Is there any way to get all methods defined for object and check if object responds to specified method?

Looking for something like Ruby's "foo".methods

(list-methods *myobj*) ;; -> (method0 method1 methodN)

And also something like ruby's "foo".respond_to? :method

(has-method-p *myobj* 'foo-method) ;; -> T

For slots there is slot-exists-p, what's for methods?



Common Lisp object model is based on the notion of a generic function, so methods are attached to GFs, not to ordinary objects, see generic-function-methods (it is in MOP, not ANSI CL, so you need to find the package it lives in using apropos or find-all-symbols).

The Common Lisp Object System has a very powerful MetaObject Protocol. You can use it to view (and often modify!) a lot of internal information about your objects and functions.

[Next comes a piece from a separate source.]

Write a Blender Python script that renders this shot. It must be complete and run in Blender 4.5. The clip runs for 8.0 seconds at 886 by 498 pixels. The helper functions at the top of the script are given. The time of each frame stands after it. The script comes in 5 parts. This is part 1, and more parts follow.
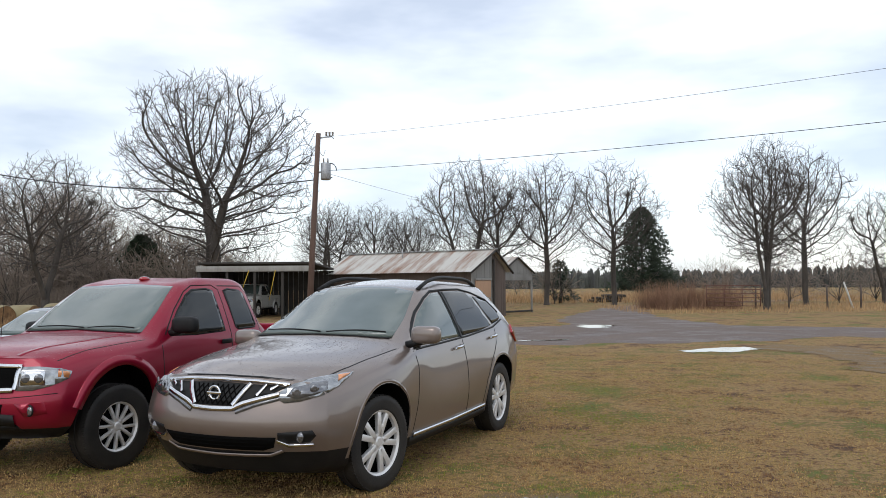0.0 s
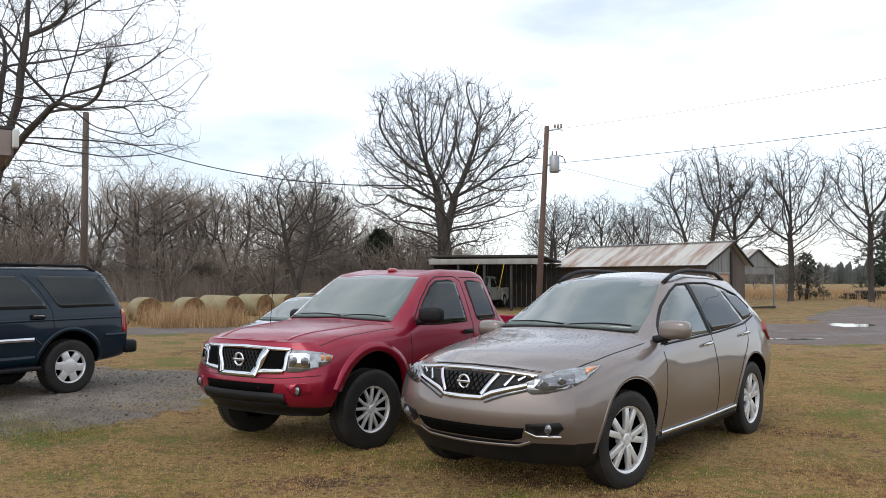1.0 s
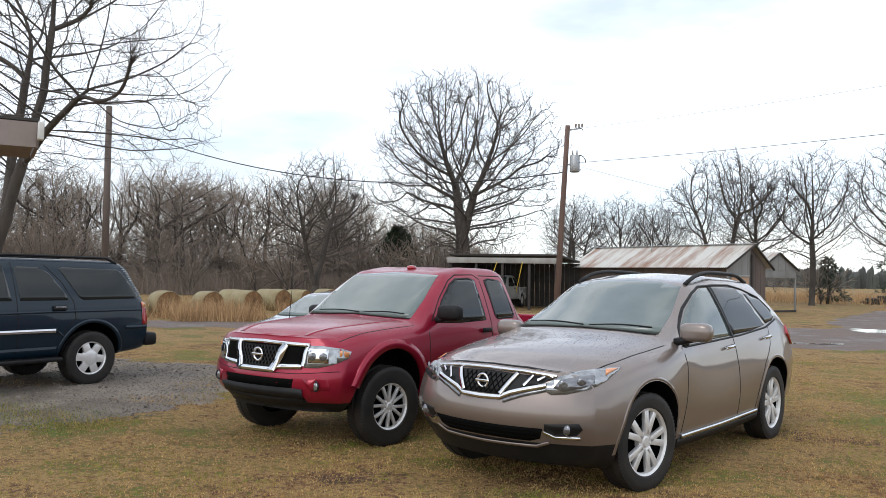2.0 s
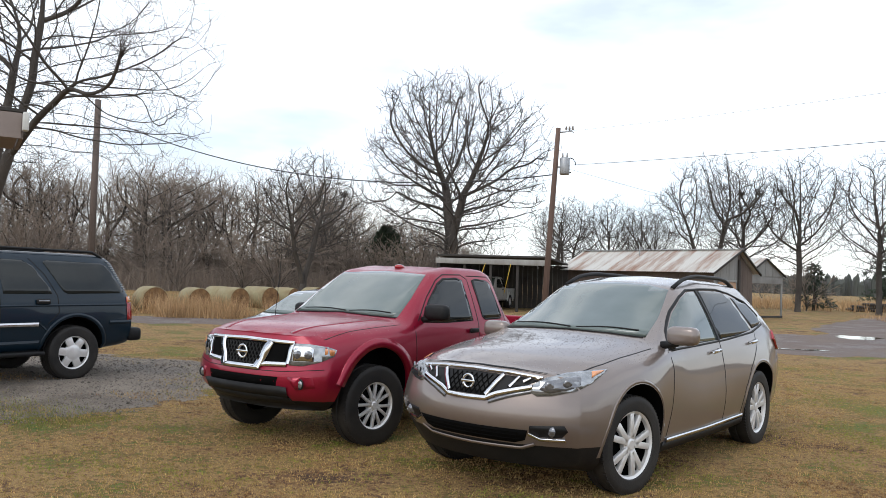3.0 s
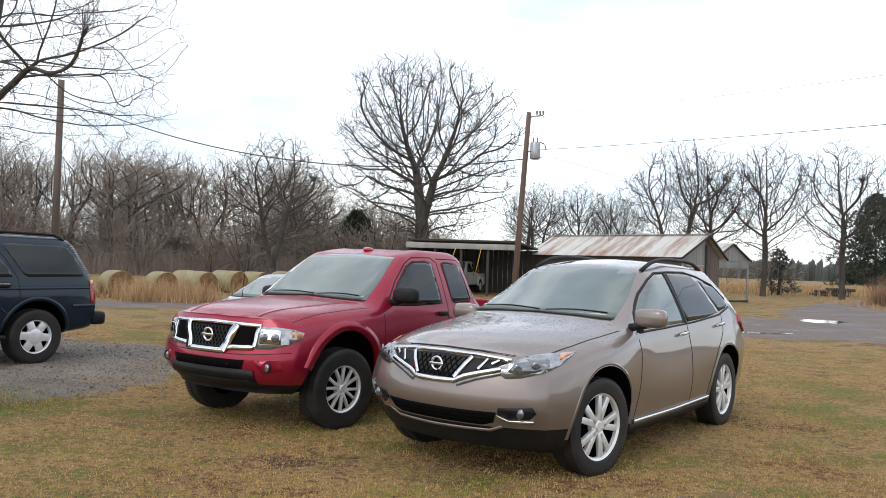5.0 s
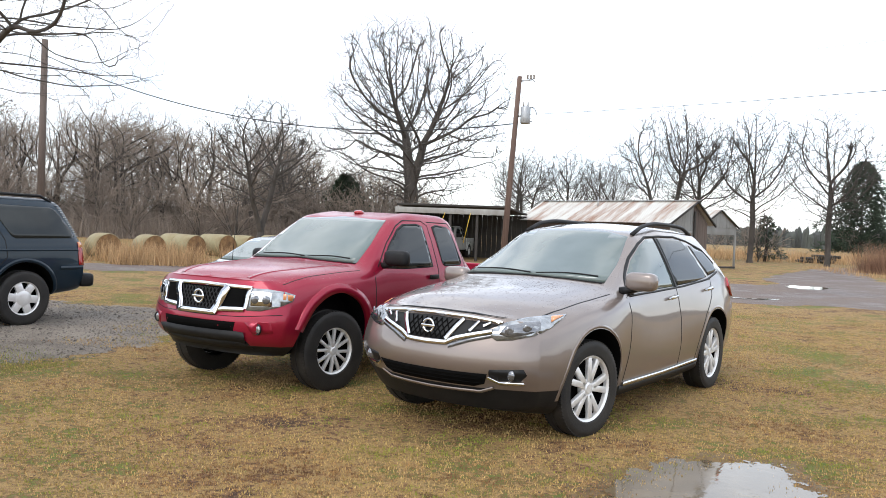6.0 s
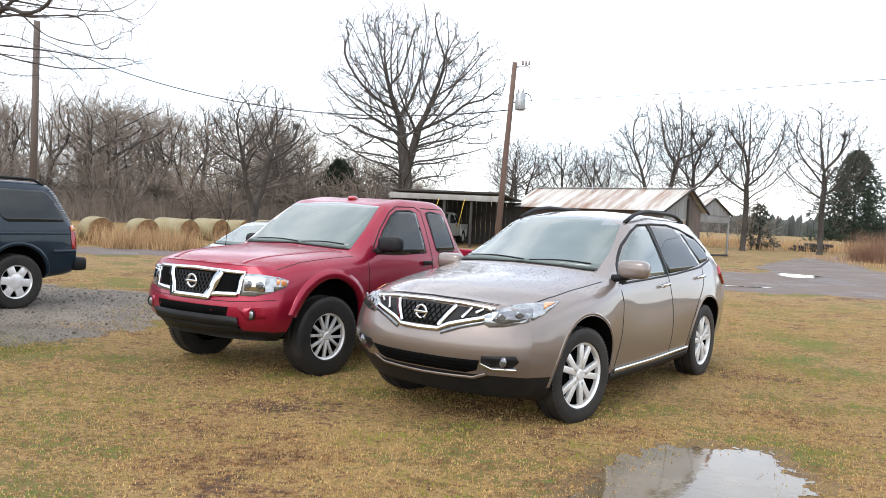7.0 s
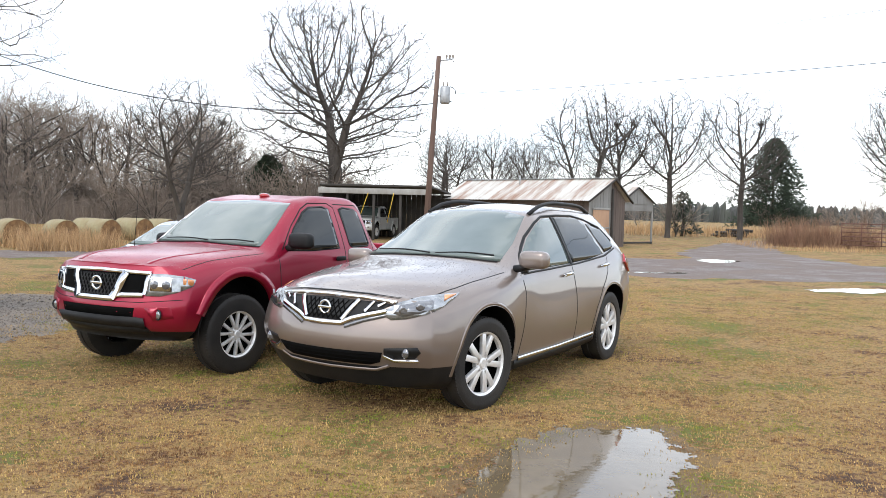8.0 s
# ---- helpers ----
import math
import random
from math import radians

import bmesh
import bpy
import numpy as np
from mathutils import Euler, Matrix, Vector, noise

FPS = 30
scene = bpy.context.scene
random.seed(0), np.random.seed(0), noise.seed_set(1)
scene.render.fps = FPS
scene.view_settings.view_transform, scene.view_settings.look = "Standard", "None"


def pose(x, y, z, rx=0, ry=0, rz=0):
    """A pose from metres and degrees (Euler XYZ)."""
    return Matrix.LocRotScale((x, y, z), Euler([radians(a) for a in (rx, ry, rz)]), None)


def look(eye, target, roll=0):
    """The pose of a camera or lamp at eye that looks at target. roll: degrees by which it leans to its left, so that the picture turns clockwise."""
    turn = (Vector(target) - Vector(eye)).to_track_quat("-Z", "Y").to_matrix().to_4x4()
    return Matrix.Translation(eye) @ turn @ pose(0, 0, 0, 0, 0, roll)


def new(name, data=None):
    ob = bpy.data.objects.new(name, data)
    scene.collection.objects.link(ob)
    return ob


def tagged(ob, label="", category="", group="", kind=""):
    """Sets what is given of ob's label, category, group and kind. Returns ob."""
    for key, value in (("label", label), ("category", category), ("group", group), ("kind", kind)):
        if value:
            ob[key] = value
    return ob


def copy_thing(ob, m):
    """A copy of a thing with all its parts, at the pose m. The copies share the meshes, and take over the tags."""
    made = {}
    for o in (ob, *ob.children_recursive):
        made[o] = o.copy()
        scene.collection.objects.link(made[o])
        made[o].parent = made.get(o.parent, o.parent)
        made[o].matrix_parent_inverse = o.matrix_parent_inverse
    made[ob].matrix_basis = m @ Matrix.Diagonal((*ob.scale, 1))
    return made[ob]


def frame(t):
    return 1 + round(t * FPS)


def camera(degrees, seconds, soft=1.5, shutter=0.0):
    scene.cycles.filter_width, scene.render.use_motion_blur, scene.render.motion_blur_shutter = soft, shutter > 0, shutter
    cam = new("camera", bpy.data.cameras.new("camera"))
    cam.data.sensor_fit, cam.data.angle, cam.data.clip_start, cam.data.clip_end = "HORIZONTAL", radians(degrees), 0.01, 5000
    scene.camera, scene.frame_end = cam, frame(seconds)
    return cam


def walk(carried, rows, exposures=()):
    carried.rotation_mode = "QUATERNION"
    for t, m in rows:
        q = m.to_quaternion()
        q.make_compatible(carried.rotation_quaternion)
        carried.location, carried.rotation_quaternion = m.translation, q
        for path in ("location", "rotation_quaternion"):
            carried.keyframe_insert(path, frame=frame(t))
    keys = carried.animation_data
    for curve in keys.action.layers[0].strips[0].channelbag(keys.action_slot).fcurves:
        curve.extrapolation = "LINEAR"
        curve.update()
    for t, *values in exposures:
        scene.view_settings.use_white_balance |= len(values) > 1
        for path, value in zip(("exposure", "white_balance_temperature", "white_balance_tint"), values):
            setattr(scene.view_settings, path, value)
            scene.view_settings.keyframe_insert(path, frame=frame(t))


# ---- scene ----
cam = camera(57.1, 8.0, soft=0.75)
PATH = [
    (0, (0.205, -0.14, 1.662), (0.222, 1.858, 1.748), -0.4),
    (0.5, (0.088, -0.102, 1.66), (-0.264, 1.866, 1.734), -0.5),
    (1, (0.033, -0.09, 1.653), (-0.492, 1.838, 1.724), -0.0),
    (1.5, (0.01, -0.083, 1.654), (-0.556, 1.834, 1.72), 0.6),
    (3, (0.003, -0.033, 1.643), (-0.538, 1.891, 1.711), 1.9),
    (3.5, (0.007, -0.009, 1.64), (-0.514, 1.92, 1.707), 2.2),
    (4, (0.008, -0.007, 1.64), (-0.503, 1.925, 1.705), 2.4),
    (5.5, (-0.003, 0.038, 1.607), (-0.453, 1.987, 1.602), 2.0),
    (6, (-0.023, 0.031, 1.599), (-0.463, 1.981, 1.548), 2.3),
    (6.5, (-0.022, 0.014, 1.6), (-0.467, 1.962, 1.528), 2.4),
    (7, (-0.015, 0.019, 1.605), (-0.439, 1.972, 1.52), 2.7),
    (7.5, (0.023, 0.029, 1.595), (-0.381, 1.984, 1.468), 2.4),
    (8, (0.271, -0.074, 1.631), (0.003, 1.905, 1.535), 1.5),
]
walk(cam, [(t, look(eye, target, roll)) for t, eye, target, roll in PATH],
     [(0, 0.05), (0.8, 0.2), (1.5, 0.36), (3.5, 0.36), (5.5, 0.62), (6.5, 1.0), (7.3, 1.0), (8, 0.95)])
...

  • Look like implementation specific, there is no such function like generic-function-methods in SBCL. – coredump Jul 24 '14 at 3:04
  • Thanks, it's in sb-mop package in sbcl. – coredump Jul 24 '14 at 3:52
  • 7
    I recommend using the library closer-mop, which provides uniform access to MOP for some (most?) common lisp implementations. – Philipp Matthias Schäfer Jul 24 '14 at 7:26

You can use the MOP function SPECIALIZER-DIRECT-GENERIC-FUNCTIONS to find all the generic functions that contain a method that specializes specifically on a class, which is close to what you are asking for in Ruby. You can actually find all the generic functions that specialize on a class or any of its superclasses with (for SBCL; for other implementations check out closer-mop or the implementation's mop package):

(defun find-all-gfs (class-name)
   (mapcan (lambda (class)
             (copy-list (sb-mop:specializer-direct-generic-functions class)))
           (sb-mop:compute-class-precedence-list (find-class class-name)))))

The problem with this function is that many built-in generic functions specialize on the universal supertype T, so in SBCL you get a list of 605 generic functions which might not be all that interesting. However, you can build some interesting tools with this general approach e.g., by filtering the list of superclasses or generic functions based on package.